What is required | Copy out the listing that follows, exactly, without its pictures.
==========
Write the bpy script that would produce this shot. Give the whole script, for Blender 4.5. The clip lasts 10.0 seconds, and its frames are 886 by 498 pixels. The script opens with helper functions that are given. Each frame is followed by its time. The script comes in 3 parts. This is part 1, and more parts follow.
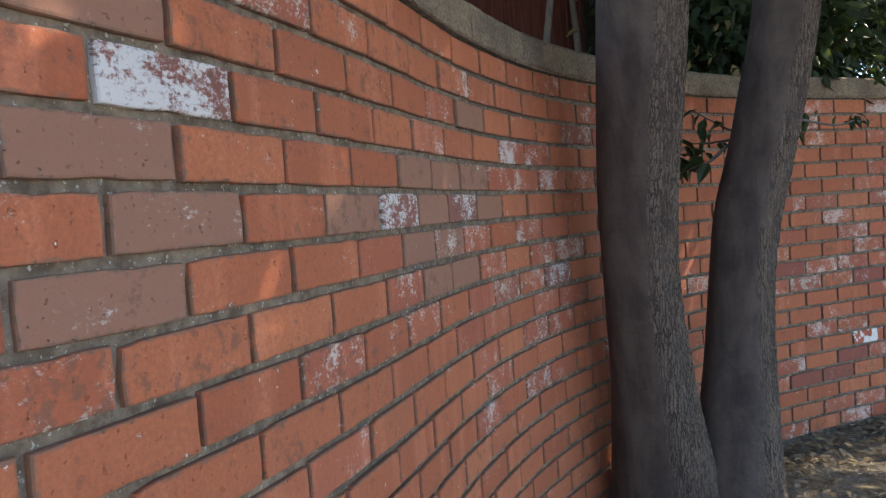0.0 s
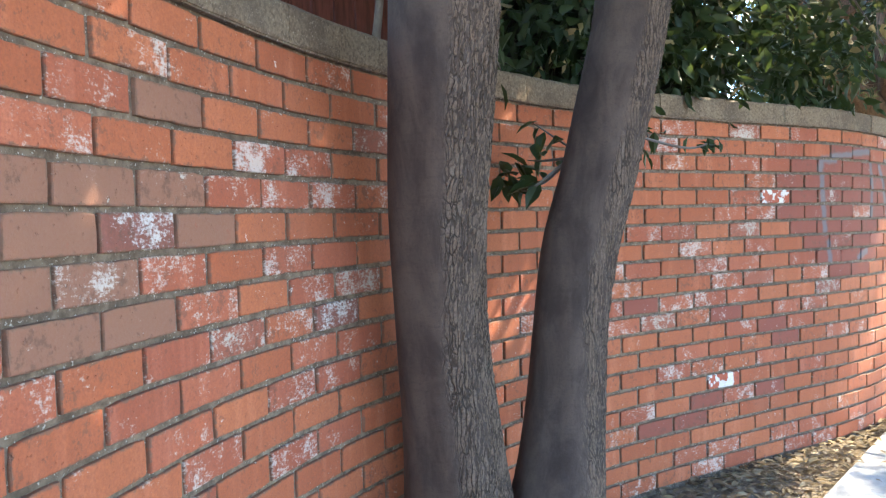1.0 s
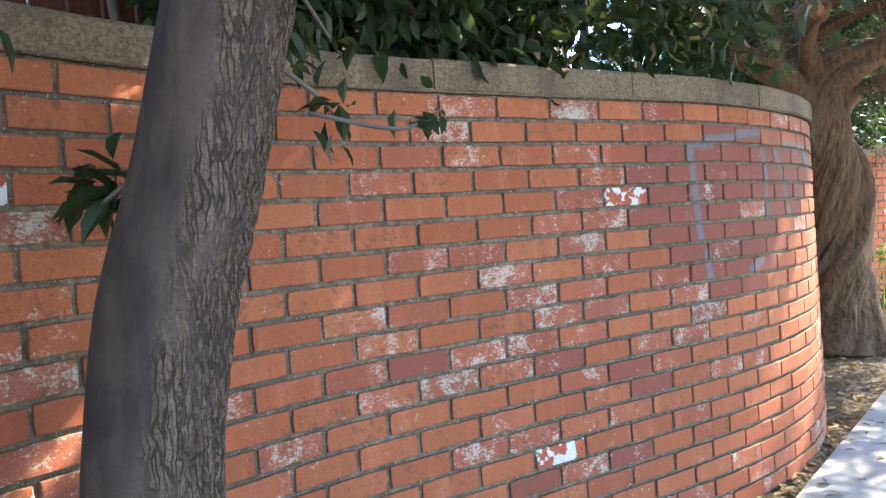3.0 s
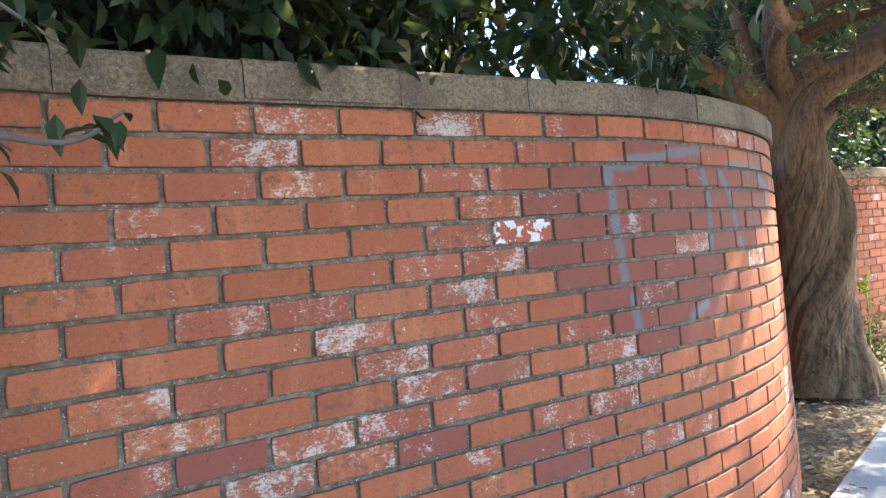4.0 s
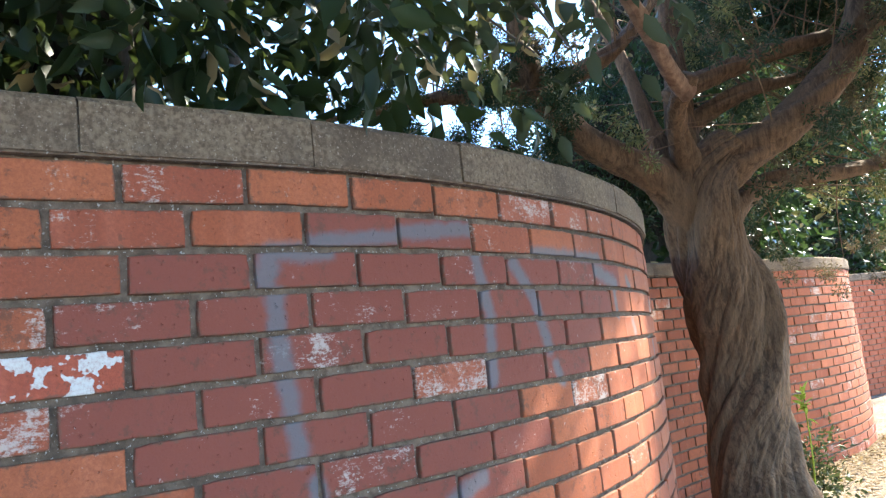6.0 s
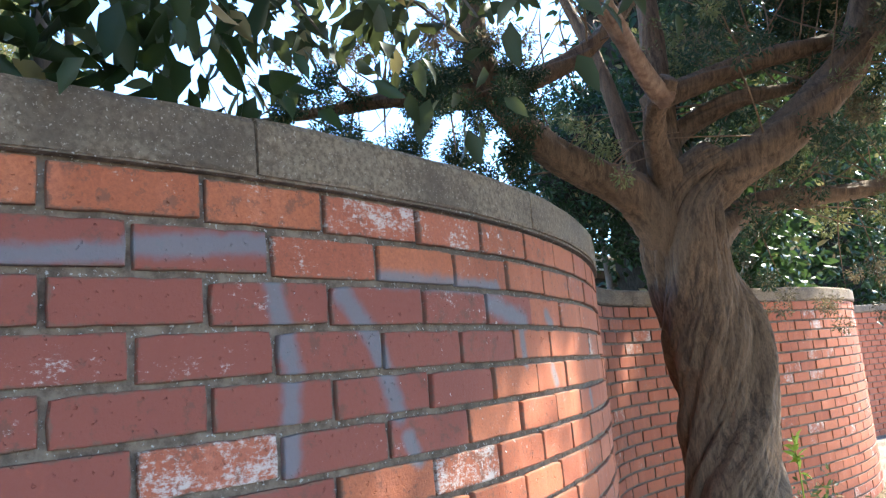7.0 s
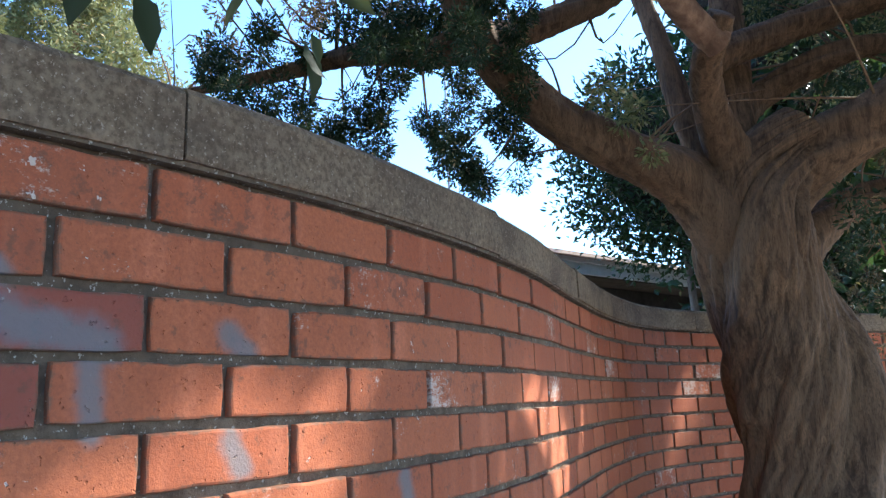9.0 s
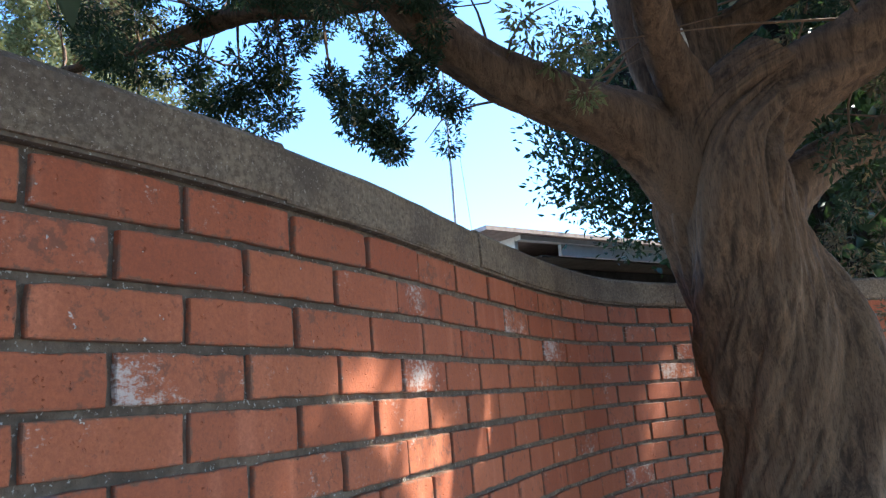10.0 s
==========
The reply |
Write the bpy script that would produce this shot. Give the whole script, for Blender 4.5. The clip lasts 10.0 seconds, and its frames are 886 by 498 pixels. The script opens with helper functions that are given. Each frame is followed by its time. The script comes in 3 parts. This is part 1, and more parts follow.
0.0 s
1.0 s
3.0 s
4.0 s
6.0 s
7.0 s
9.0 s
10.0 s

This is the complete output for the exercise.